Читать «Красный век. Эпоха и ее поэты. В 2 книгах» онлайн - страница 492

Лев Александрович Аннинский

Однако те же критики и почитатели называли Поплавского «нерусским поэтом». Говорили, что если бы не ранняя нелепая гибель, он вообще перешел бы на французский язык. Это не показалось бы странным: ученик московского Французского лицея знал язык Рембо как родной; в раннем детстве, путешествуя с родителями по Европе, он уже настолько забывал русский, что в Москве приходилось доучиваться.

Блок, кажется, так и остался единственным русским авторитетом в его духовном синодике. Ну, еще Розанов — мастер «нечаянных» записей. Остальное — сплошь французы. Сюрреалисты. Поэты всемирного абсурда. Акцент — на мертвецкой, усвоенный с времен Первой мировой войны, впрочем, без узкой исторической привязки. «Шкелет Шекспира продает билеты». Символическая строчка. Если у Поплавского солдаты, — то не с Марны, а из древнего Рима. Но больше — из паноптикума межвоенной Европы, где смешиваются эпохи, страны и жанры.

«Флаги, тритоны, умывальники, Шеллинг и Гегель, медный геликоптер Спинозы, яблоко Адама, а также страховые агенты, волшебники… дорогие проститутки — все, покрытые тонкими рваными листьями мокрых газет…»

В таком контексте русское словцо «в дом не хотца» кажется уловкой клоуна. По существу России в поэзии Поплавского нет. Зияние. В обстановке «русского Парнаса» это объяснимо.

Труднее объяснить другое: почему Поплавского при всем том дружно называют «самым эмигрантским из эмигрантских писателей». Из какой страны он эмигрировал?

Вернемся в пору, когда он, вместе с отцом спасаясь от революции, перебирается на юг, но еще не покидает крымских берегов. К стенке никто из родных не поставлен, можно воспарять. В юношеских стихах — полный набор открытий русского футуризма, от Маяковского до Хлебникова («космизм, мессианизм, машинизм», — определяет современный критик…нет, не эмигрантский — нашенский). Плюс добрая прививка зауми (которая очень поможет Поплавскому позднее, когда в зрелых стихах он попытается выразить невыразимое!

Этот оттенок «невыразимости», собственно, и придает его ранним стихам колдовскую прелесть, хотя на поверхности текста — весьма выразительный маскарадный ширпотреб «позорного десятилетия», знакомый читателям по Петербургу Андрея Белого (с которым Поплавский был знаком недолго, но, кажется, успел сойтись): танцующие скелеты, омертвело яркие краски, зловещие знаки. И все — как сквозь сон.
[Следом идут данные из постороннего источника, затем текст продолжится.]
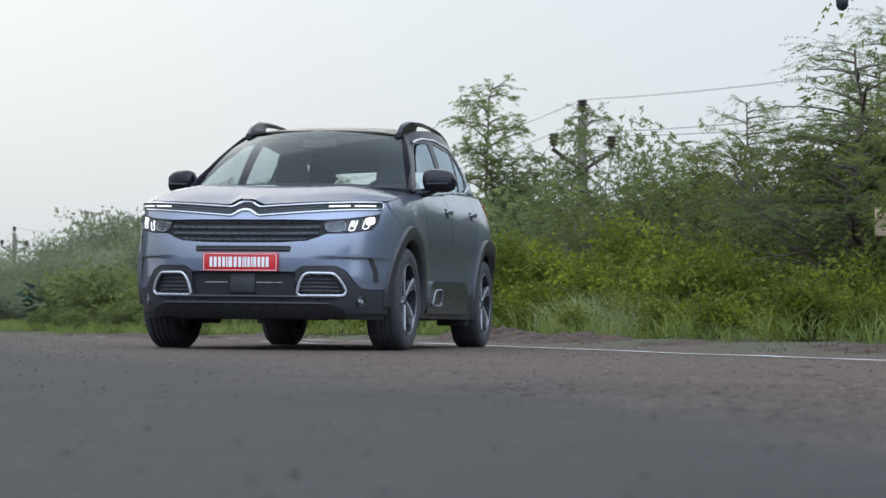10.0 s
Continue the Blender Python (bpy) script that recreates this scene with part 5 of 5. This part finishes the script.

Сон — лейтмотив. Иногда для достоверности он подкрепляется какой-нибудь физиологической деталью («сон… сквозь запах ног»). Но важнее — сквозная плывущая музыка, рябящая поверхность стиха, вроде бы небрежного, но сомнамбулически верного ощущению жизни, навсегда ухнувшей в небытие. Как заметили критики, здесь невозможно связать идею с идеей, но можно связать удары сердца, вздрагивающего от толчков. Надо только отдаться шаманскому бормотанию, поверить в «автоматику» души, принять жанр «додекафонии» — то есть какофонии, освеженной детским лепетом дадаистов. И мастерство у Поплавского надо воспринимать в правильном контексте: какая-нибудь выточенная строка: «О, сирены сирен в сиренях» — звучит не щегольством мастера, а шуткой беса, отплясывающего на палубе тонущего корабля.